5 July 20230 comments

Almost a third of migrant domestic workers employed in Malaysian households are working under forced labour conditions, according to a new report by the UN’s labour agency.

The report by the International Labour Organisation (ILO) found conditions such as excessive working hours, unpaid overtime, low wages, restricted movement, and being unable to quit among other indicators of forced labour.

The survey, based on interviews with 1,201 domestic workers in Southeast Asia, found 29 per cent of those in Malaysia faced such conditions, compared to 7 per cent and 4 per cent in its neighbours Singapore and Thailand, respectively.

In all three countries, the domestic workers surveyed on average worked hours “well in excess” of those legislated for other workers, and none earned the minimum wage, the ILO said.

“Domestic work is one of the most important tasks in our society, and yet provided with the least protection. This can no longer be accepted,” said ILO spokesperson Anna Engblom.

The ILO has urged Malaysia, Singapore, and Thailand to ratify UN conventions on domestic workers and forced labour, to recognise the skilled nature of domestic work, and ensure migration pathways that did not tie the workers to their employers.

Households in Asia often employ domestic workers – usually women from developing nations such as Indonesia, Myanmar, and the Philippines – to carry out housekeeping tasks including cooking, cleaning, childcare, and gardening, the report said.

Malaysia has faced criticism in recent years following multiple incidents of Indonesian domestic workers being abused in Malaysian households, while several of its companies have been accused of exploiting migrant labourers.

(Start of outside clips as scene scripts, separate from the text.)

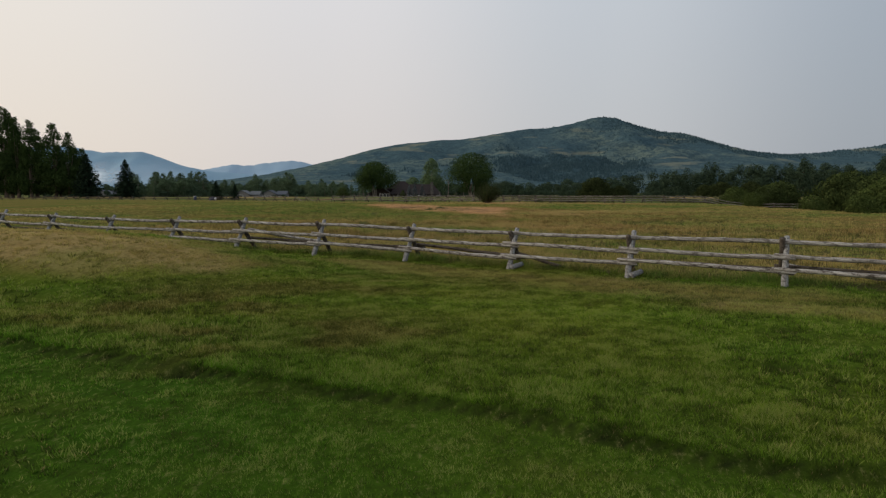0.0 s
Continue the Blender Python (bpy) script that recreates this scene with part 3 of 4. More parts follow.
def put(ob, x, y, s=1.0, turn=0.0, sink=0.0, sz=None):
    ob.matrix_basis = Matrix.LocRotScale((x, y, ground_z(x, y) - sink), Euler((0, 0, turn)), (s, s, sz or s))
    return ob


def again(ob, x, y, s=1.0, turn=0.0, sink=0.0, sz=None, label=""):
    m = Matrix.LocRotScale((x, y, ground_z(x, y) - sink), Euler((0, 0, turn)), None)
    o = copy_thing(ob, m)
    o.scale = (s, s, sz or s)
    if label:
        o["label"] = label
    return o


def stemmed_shrub(label, h, w, seed, mat, stems, per, leaf):
    """Stems fanning from one root, each feathered with small leaves to its tip."""
    rng = np.random.default_rng(seed)
    root = tagged(new("shrub"), label, "shrub")
    g = Geo()
    cen, nor = [], []
    for i in range(stems):
        a = 2.399 * i + rng.normal(0, 0.2)
        out = math.sqrt((i + 0.5) / stems)
        ln = h * rng.uniform(0.62, 1.08) * (1.0 - 0.28 * out * out)
        foot = Vector((0.05 * w * out * math.cos(a), 0.05 * w * out * math.sin(a), -0.1))
        tip = Vector((0.52 * w * out * math.cos(a) * rng.uniform(0.8, 1.1), 0.52 * w * out * math.sin(a) * rng.uniform(0.8, 1.1), ln))
        mid = foot.lerp(tip, 0.5) + Vector((math.cos(a), math.sin(a), 0)) * 0.03 * w * out
        g.tube([tuple(foot), tuple(mid), tuple(tip)], [0.020, 0.012, 0.004], 4, False)
        for _ in range(per):
            t = rng.uniform(0.14, 1.0) ** 0.75
            p = foot.lerp(mid, t * 2) if t < 0.5 else mid.lerp(tip, t * 2 - 1)
            sp = 0.042 * w * min(1.2 - 0.75 * t, 0.35 + 1.6 * t)
            cen.append((p.x + rng.normal(0, sp), p.y + rng.normal(0, sp), max(0.08, p.z + rng.normal(0, sp * 1.2))))
            nor.append((math.cos(a) * out, math.sin(a) * out, 0.5))
    part("stems", g.mesh("stems", MAT_BARK, True), root)
    v, f = leaf_quads(rng, np.array(cen), np.array(nor), leaf, 0.42)
    part("foliage", build_mesh("foliage", v, f, [mat]), root)
    return root


# lone shrub by the far fence and the round sapling beyond it
put(stemmed_shrub("dark many-stemmed shrub with upright twigs before the fence", 3.15, 4.7, 11, MAT_DARKSHRUB, 70, 230, 0.058), 7.1, 100.8)
put(broadleaf("sapling", "small round leafy tree beyond the rail fence", 2.9, 2.6, 12, MAT_SHRUB, MAT_BARK, 0.20, 3000, 0.085, "round", 50, 1), -20.6, 131.0)
# two young spruces in the next pasture
young = put(conifer("young_spruce", "young dark spruce in the pasture beyond the fence", 4.4, 4.0, 13, MAT_SPRUCE, 22, 0.02), -53.2, 149.0)
again(young, -48.8, 149.0, 0.74, 1.0, 0, 0.84)
# tall spruces at the foot of the cottonwoods
big_spruce = put(conifer("spruce", "tall dark spruce beside the pasture fence", 9.8, 7.4, 14, MAT_SPRUCE, 22, 0.06), -82.1, 164.6)
again(big_spruce, -94.0, 168.0, 1.18, 2.0, 0, 1.16)
# tall cottonwood stand
cw = put(broadleaf("cottonwood", "tall dense dark cottonwood in a windbreak", 20, 10.0, 21, MAT_COTTON, MAT_BARK, 0.05, 9000, 0.27, "leader", 70), -108, 177, 0.95, 0, 0, 1.03)
cw2 = put(broadleaf("cottonwood", "tall dark cottonwood with a ragged crown in a windbreak", 24, 10.5, 27, MAT_COTTON, MAT_BARK, 0.05, 9500, 0.28, "leader", 62), -121.5, 177, 1.0, 0, 0, 1.06)
for i, (x_, y_, s_, t_, z_) in enumerate(((-113.2, 175, 0.68, 1.1, 0.90), (-104.4, 178, 0.72, 3.2, 0.91), (-117.6, 176, 0.75, 4.4, 0.94), (-101.8, 180, 0.62, 5.6, 0.70), (-129, 178, 1.0, 5.0, 1.05), (-111, 184, 0.8, 0.4, 0.78), (-137, 180, 1.1, 3.9, 1.2),
                                         (-106, 183, 0.75, 2.9, 0.72), (-118, 185, 0.9, 1.9, 0.85), (-146, 182, 1.1, 0.9, 1.1), (-126, 186, 0.9, 2.2, 1.05))):
    again(cw2 if i % 2 == 0 else cw, x_, y_, s_, t_, 0, z_)

# garden trees round the ranch house
put(broadleaf("shade_tree", "broad flat-crowned tree with pale bare limbs beside the house", 15.5, 17.0, 31, MAT_COTTON, MAT_PALEBARK, 0.27, 16000, 0.24, "umbrella", 64, 6, "tree", 0.11), -27.6, 258)
put(broadleaf("shade_tree", "broad rounded tree with pale forked trunk beside the house", 21.5, 22.5, 32, MAT_COTTON, MAT_PALEBARK, 0.13, 22000, 0.27, "drooping", 80, 7, "tree", 0.11), 12.9, 288)
pop = put(broadleaf("poplar", "tall greyish green poplar behind the house", 20.5, 14, 33, MAT_POPLAR, MAT_BARK, 0.0, 13000, 0.28, "column", 90), -5.6, 312)
again(pop, -15, 318, 0.95, 1.0, 0, 0.55)
blue = put(conifer("blue_spruce", "young bluish spruce beyond the wire fence", 3.3, 2.0, 34, MAT_BLUESPRUCE, 16, 0.04), -6.9, 154, 1.08)
again(blue, -8.2, 154.5, 0.92, 2.1)
again(blue, -5.1, 154.8, 0.9, 4.0)
put(broadleaf("shrub", "small round green shrub beyond the wire fence", 1.8, 1.3, 35, MAT_SHRUB, MAT_BARK, 0.04, 2200, 0.07, "dome", 26, 6, "shrub"), -9.7, 154)

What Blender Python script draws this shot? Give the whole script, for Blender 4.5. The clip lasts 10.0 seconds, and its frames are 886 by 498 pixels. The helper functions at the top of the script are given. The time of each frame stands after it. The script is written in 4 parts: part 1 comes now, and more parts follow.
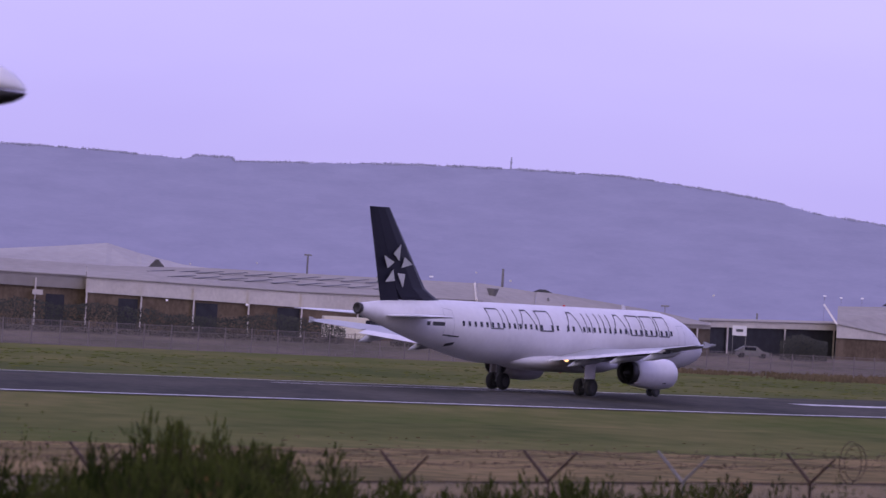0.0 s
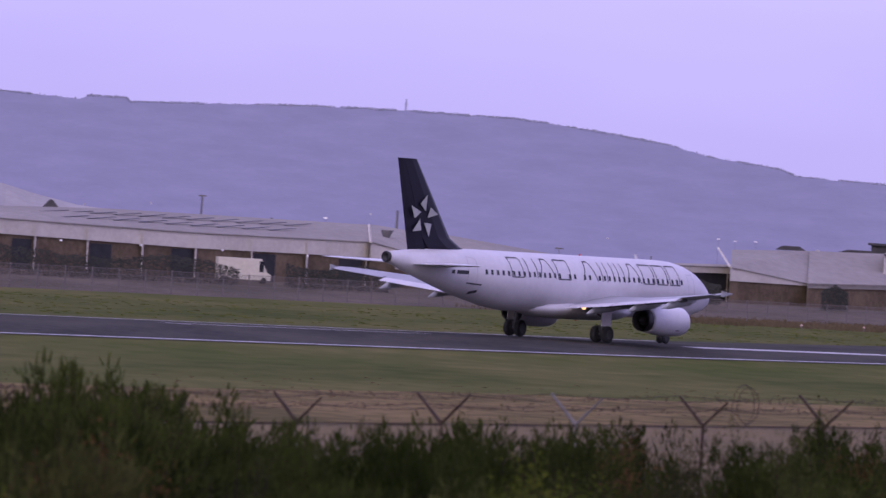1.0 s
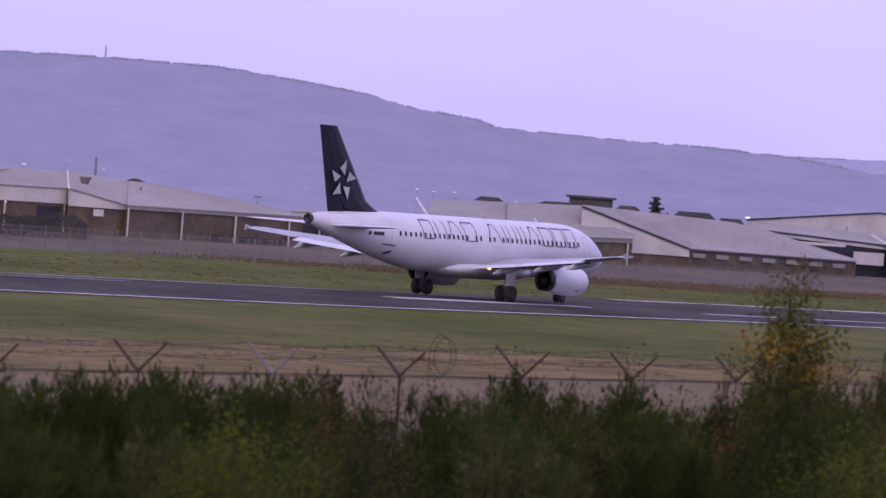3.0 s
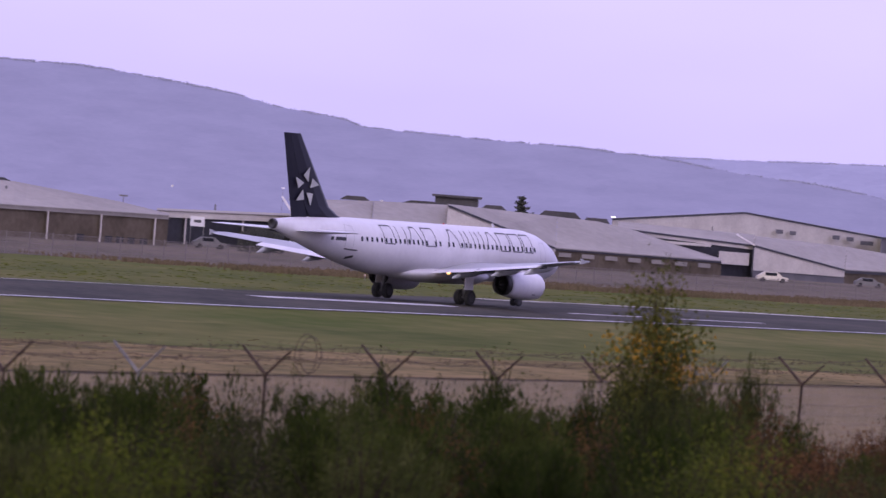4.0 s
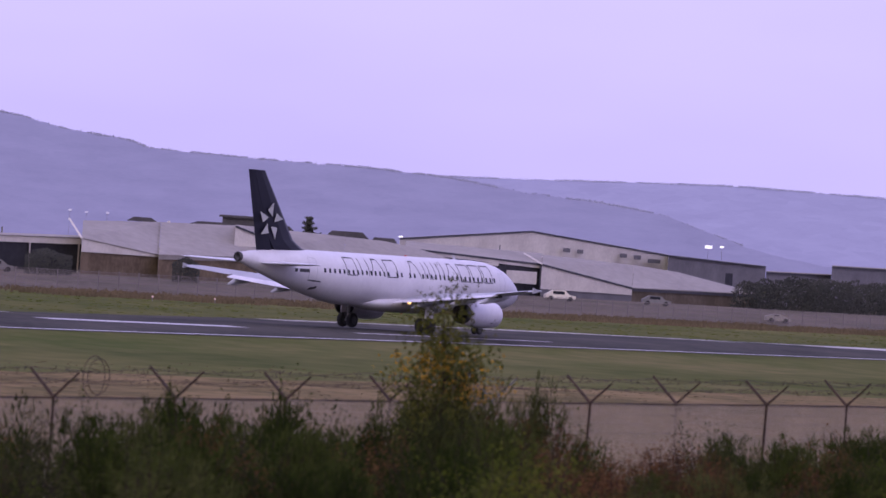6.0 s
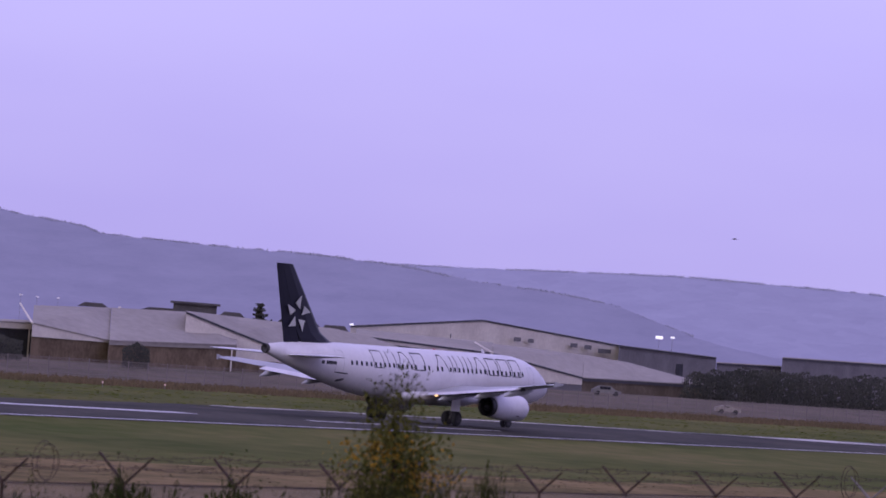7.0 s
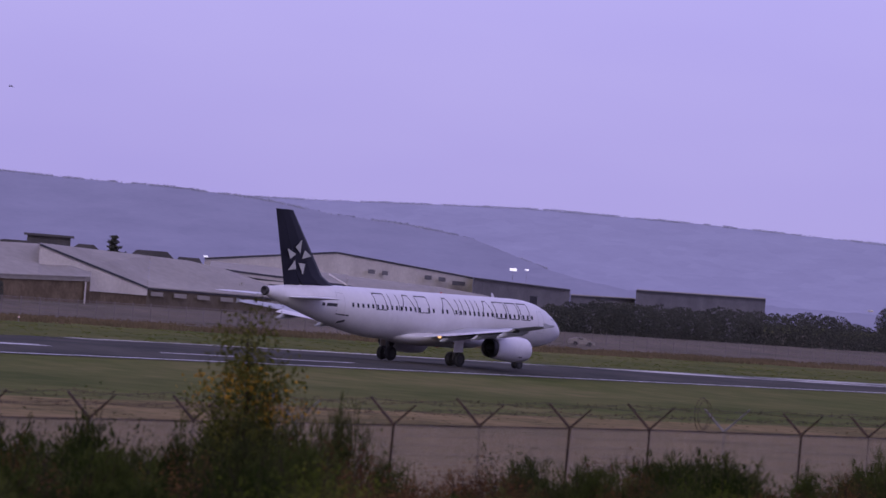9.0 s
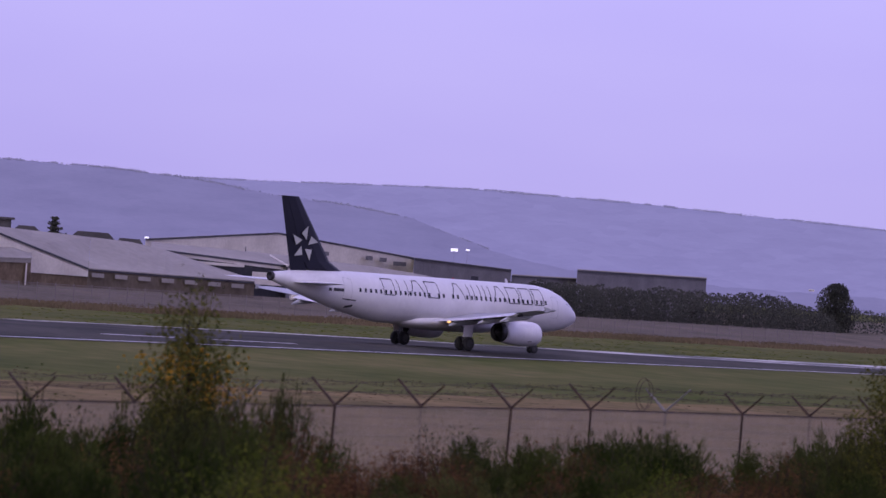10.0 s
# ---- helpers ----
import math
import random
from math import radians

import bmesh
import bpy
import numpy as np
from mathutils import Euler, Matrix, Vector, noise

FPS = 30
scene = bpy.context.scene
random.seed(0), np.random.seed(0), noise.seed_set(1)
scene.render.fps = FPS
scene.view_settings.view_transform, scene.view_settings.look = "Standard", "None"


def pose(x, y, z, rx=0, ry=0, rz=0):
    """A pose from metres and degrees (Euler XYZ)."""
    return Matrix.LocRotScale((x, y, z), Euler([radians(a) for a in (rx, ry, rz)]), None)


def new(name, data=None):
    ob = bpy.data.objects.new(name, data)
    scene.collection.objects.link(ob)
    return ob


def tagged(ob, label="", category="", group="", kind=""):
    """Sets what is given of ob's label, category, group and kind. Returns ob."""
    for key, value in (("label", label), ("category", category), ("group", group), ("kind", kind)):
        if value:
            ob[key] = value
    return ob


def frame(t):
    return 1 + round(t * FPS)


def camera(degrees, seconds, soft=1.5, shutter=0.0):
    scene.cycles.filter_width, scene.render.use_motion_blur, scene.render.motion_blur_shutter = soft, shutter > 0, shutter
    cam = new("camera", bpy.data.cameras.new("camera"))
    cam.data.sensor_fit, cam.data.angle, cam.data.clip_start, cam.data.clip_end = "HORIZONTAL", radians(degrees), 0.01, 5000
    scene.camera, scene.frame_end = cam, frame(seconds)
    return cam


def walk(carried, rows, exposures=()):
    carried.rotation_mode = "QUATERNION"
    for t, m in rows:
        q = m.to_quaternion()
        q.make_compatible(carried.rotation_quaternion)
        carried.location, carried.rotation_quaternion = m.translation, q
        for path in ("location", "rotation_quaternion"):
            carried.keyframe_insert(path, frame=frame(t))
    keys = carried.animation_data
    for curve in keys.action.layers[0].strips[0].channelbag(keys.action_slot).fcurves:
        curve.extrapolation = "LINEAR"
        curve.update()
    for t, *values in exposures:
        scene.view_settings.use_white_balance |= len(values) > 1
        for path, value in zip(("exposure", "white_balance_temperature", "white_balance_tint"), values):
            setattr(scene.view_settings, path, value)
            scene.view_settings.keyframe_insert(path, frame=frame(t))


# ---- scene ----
H_EYE = 7.13          # eye above the runway's crown, metres
HEAD = 39.08          # runway heading, degrees clockwise from +y

cam = camera(8.54, 10.0, soft=1.5, shutter=0.3)
# focused on the runway: the plants by the fence are a little soft
cam.data.dof.use_dof, cam.data.dof.focus_distance, cam.data.dof.aperture_fstop = True, 430.0, 5.2

# seconds, yaw (to the left), pitch (up), roll
CAMERA_ROWS = [
    (0.0, 0.0024, 0.3225, 3.351),
    (0.5, -0.3231, 0.3591, 3.367),
    (0.7, -0.5780, 0.0560, 3.470),
    (1.0, -1.0510, -0.1781, 3.617),
    (1.5, -1.9283, -0.1918, 3.705),
    (2.0, -2.9199, 0.0037, 3.720),
    (2.2, -3.1886, -0.4308, 3.760),
    (3.3, -4.3424, -0.4618, 4.196),
    (3.5, -4.6165, -0.4275, 4.100),
    (4.0, -5.2821, -0.3856, 4.298),
    (4.5, -6.0173, -0.3489, 4.326),
    (5.0, -6.7233, -0.3038, 3.970),
    (5.2, -6.9129, -0.2889, 4.000),
    (6.3, -7.4915, 0.1500, 4.053),
    (6.5, -7.5563, 0.3244, 4.309),
    (7.0, -7.7219, 0.8396, 4.455),
    (7.5, -7.7341, 1.0975, 4.481),
    (7.8, -7.8210, 1.1400, 4.380),
    (8.0, -7.9601, 0.8138, 4.305),
    (8.3, -8.4050, 0.4150, 4.230),
    (8.5, -8.7100, 0.3459, 4.178),
    (9.0, -9.1760, 0.2959, 4.489),
    (9.3, -9.4650, 0.1550, 4.510),
    (9.5, -9.6453, 0.1742, 4.531),
    (10.0, -9.7591, 0.1502, 4.329),
]


def aimed(yaw, pitch, roll):
    turn = Matrix.Rotation(radians(yaw), 4, "Z") @ Matrix.Rotation(radians(90 + pitch), 4, "X") @ Matrix.Rotation(radians(roll), 4, "Z")
    return Matrix.Translation((0, 0, H_EYE)) @ turn


walk(cam, [(t, aimed(y, p, r)) for t, y, p, r in CAMERA_ROWS],
     exposures=[(0.0, -0.05, 6450, 14.5), (2.0, 0.07, 6550, 13.5), (3.5, 0.25, 6760, 10.5), (5.2, 0.35, 6840, 9.5), (6.5, -0.04, 6400, 15), (7.0, -0.20, 6300, 16), (7.5, -0.38, 6150, 18), (8.5, -0.40, 6260, 16), (9.0, -0.39, 6280, 15.5), (10.0, -0.19, 6310, 15.5)])

# ---- sky and sun: dull overcast dusk ----
world = bpy.data.worlds.new("overcast_sky")
scene.world = world
world.use_nodes = True
wn, wl = world.node_tree.nodes, world.node_tree.links
wn.clear()
sky = wn.new("ShaderNodeTexSky")
sky.sky_type = "NISHITA"
sky.sun_disc = False
sky.sun_elevation, sky.sun_rotation = radians(28), radians(200)
sky.air_density, sky.dust_density, sky.ozone_density = 1.0, 6.0, 3.0
b1, b2 = wn.new("ShaderNodeBackground"), wn.new("ShaderNodeBackground")
b1.inputs["Strength"].default_value = 0.05
geo_s, sep, lift, band = wn.new("ShaderNodeTexCoord"), wn.new("ShaderNodeSeparateXYZ"), wn.new("ShaderNodeMath"), wn.new("ShaderNodeValToRGB")
lift.operation = "MULTIPLY"
lift.inputs[1].default_value = 4.0
wl.new(geo_s.outputs["Generated"], sep.inputs[0])
wl.new(sep.outputs["Z"], lift.inputs[0])
wl.new(lift.outputs[0], band.inputs["Fac"])
band.color_ramp.elements[0].position, band.color_ramp.elements[1].position = 0.03, 0.30
band.color_ramp.elements[0].color, band.color_ramp.elements[1].color = (0.465, 0.405, 0.80, 1), (0.52, 0.457, 0.95, 1)
cloud, veil, tint = wn.new("ShaderNodeTexNoise"), wn.new("ShaderNodeMapping"), wn.new("ShaderNodeMix")
veil.inputs["Scale"].default_value = (1, 1, 3.5)
cloud.inputs["Scale"].default_value, cloud.inputs["Detail"].default_value = 9.0, 3
wl.new(geo_s.outputs["Generated"], veil.inputs["Vector"])
wl.new(veil.outputs[0], cloud.inputs["Vector"])
tint.data_type, tint.blend_type = "RGBA", "SOFT_LIGHT"
tint.inputs["Factor"].default_value = 0.22
wl.new(band.outputs["Color"], tint.inputs["A"])
wl.new(cloud.outputs["Fac"], tint.inputs["B"])
wl.new(tint.outputs["Result"], b2.inputs["Color"])
b2.inputs["Strength"].default_value = 1.16
add, wout = wn.new("ShaderNodeAddShader"), wn.new("ShaderNodeOutputWorld")
wl.new(sky.outputs[0], b1.inputs["Color"])
wl.new(b1.outputs[0], add.inputs[0])
wl.new(b2.outputs[0], add.inputs[1])
wl.new(add.outputs[0], wout.inputs["Surface"])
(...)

Indonesians make up about 80 per cent of domestic workers in Malaysia, according to the ILO.

Last year, Malaysia and Indonesia signed an agreement to improve protections for domestic workers.

The report says domestic workers play an invaluable role in many societies, providing essential direct and indirect care services to private households.

“As care workers, they work at the foundation of our families, societies and economies,” it says.
However, their contributions have often been undervalued. An ILO report, published in 2021 found that 81 per cent of domestic workers were informally employed, due either to gaps in legal coverage or gaps in implementation.

Yet the growing global need for care services means that the demand for domestic workers is likely to grow.